The "deducing" part comes in when you realize that not just any combination of these numbers is possible. Nature has rules! There are specific relationships between them, and understanding these rules allows you to predict which quantum numbers are allowed for a given electron. This is where the puzzle-solving fun truly begins. It’s about applying logic and the established principles of quantum mechanics to arrive at the correct, permissible states for an electron.
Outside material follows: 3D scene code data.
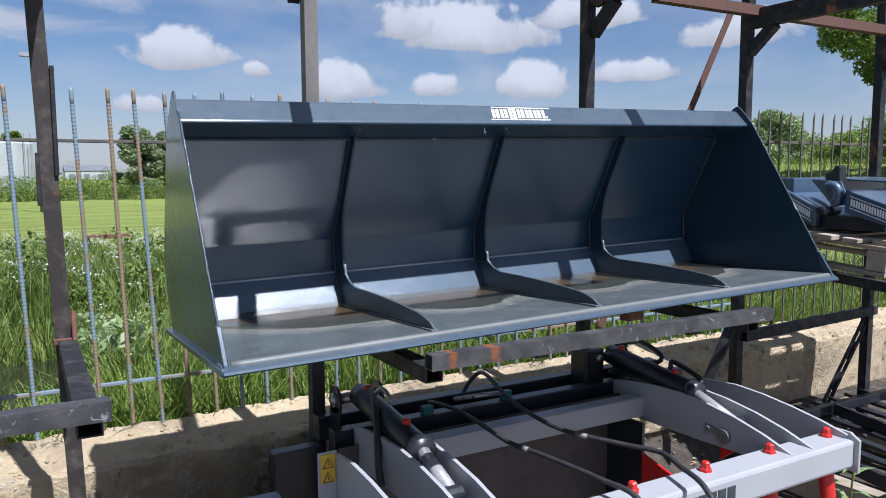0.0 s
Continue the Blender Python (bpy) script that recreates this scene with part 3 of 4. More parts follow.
def build_dead_leaf(x, y, z, turn, size, material, label):
    """A curled scrap of leaf."""
    bm = B()
    n = 5
    for k in range(n + 1):
        t = k / n
        w = size * 0.42 * math.sin(math.pi * (0.08 + 0.84 * t))
        bm.verts.new((size * (t - 0.5), -w, 0.25 * size * t * t))
        bm.verts.new((size * (t - 0.5), w * 0.8, 0.25 * size * t * t + 0.25 * w))
    v = list(bm.verts)
    for k in range(n):
        bm.faces.new((v[2 * k], v[2 * k + 1], v[2 * k + 3], v[2 * k + 2]))
    bmesh.ops.solidify(bm, geom=bm.faces[:], thickness=0.0006)
    ob = whole("dead_leaf", bm, material, label, "leaf", "dead leaves in the bucket")
    ob.matrix_world = BUCKET @ pose(x, y, z, 0, 0, turn)
    return ob


DEADLEAF = plain("dead_leaf_brown", (0.20, 0.09, 0.035), (0.30, 0.15, 0.06), 60.0, 0.7, 0.2)
STRAW = plain("straw", (0.42, 0.36, 0.24), (0.55, 0.48, 0.34), 60.0, 0.7, 0.2)
for x, y, turn, size in ((-0.413, 0.676, 20, 0.018), (-0.326, 0.678, 80, 0.014), (0.101, 0.680, 40, 0.022), (0.023, 0.573, 10, 0.017), (0.264, 0.230, 60, 0.013), (0.282, 0.606, 5, 0.013),
                         (0.307, 0.499, 150, 0.012), (-0.102, 0.431, 100, 0.008), (0.70, 0.62, 30, 0.015), (-0.72, 0.64, 70, 0.014), (-0.9, 0.16, 30, 0.009), (0.86, 0.2, 120, 0.009)):
    afloat = y > shore_y(x)
    build_dead_leaf(x, y, 0.0065 + 0.050 * (y - 0.33) if afloat else 0.004 + 0.016 * y, turn, size * 0.62, DEADLEAF if afloat else STRAW,
                    "small brown dead leaf floating on the puddle" if afloat else "dry straw-coloured scrap of leaf on the bucket floor")


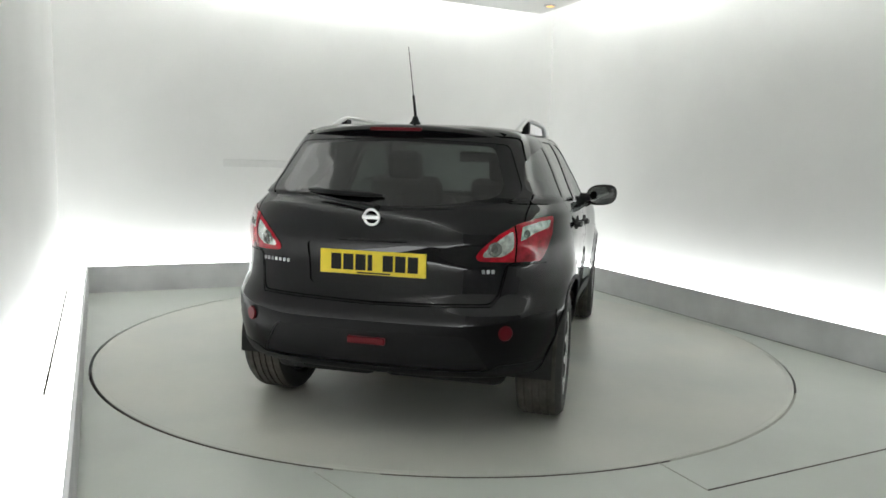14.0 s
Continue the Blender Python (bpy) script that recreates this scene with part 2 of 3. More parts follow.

To enjoy this intellectual adventure more effectively, start with the basics. Familiarize yourself with the definitions of each quantum number. There are many excellent online resources and introductory physics textbooks that explain these concepts clearly. Think of it like learning the rules of chess before you try to play a game. Once you have a grasp of the individual numbers, start looking at the constraints that link them. For instance, the value of 'l' is always dependent on 'n', and 'ml' is dependent on 'l'. Practicing with simple examples, like determining the allowed quantum numbers for the first few energy levels of hydrogen, can be incredibly rewarding. Don't be afraid to make mistakes; they're just stepping stones to understanding. Embrace the challenge, and you’ll discover a surprisingly engaging and intellectually stimulating way to explore the microscopic world that makes up our macroscopic reality.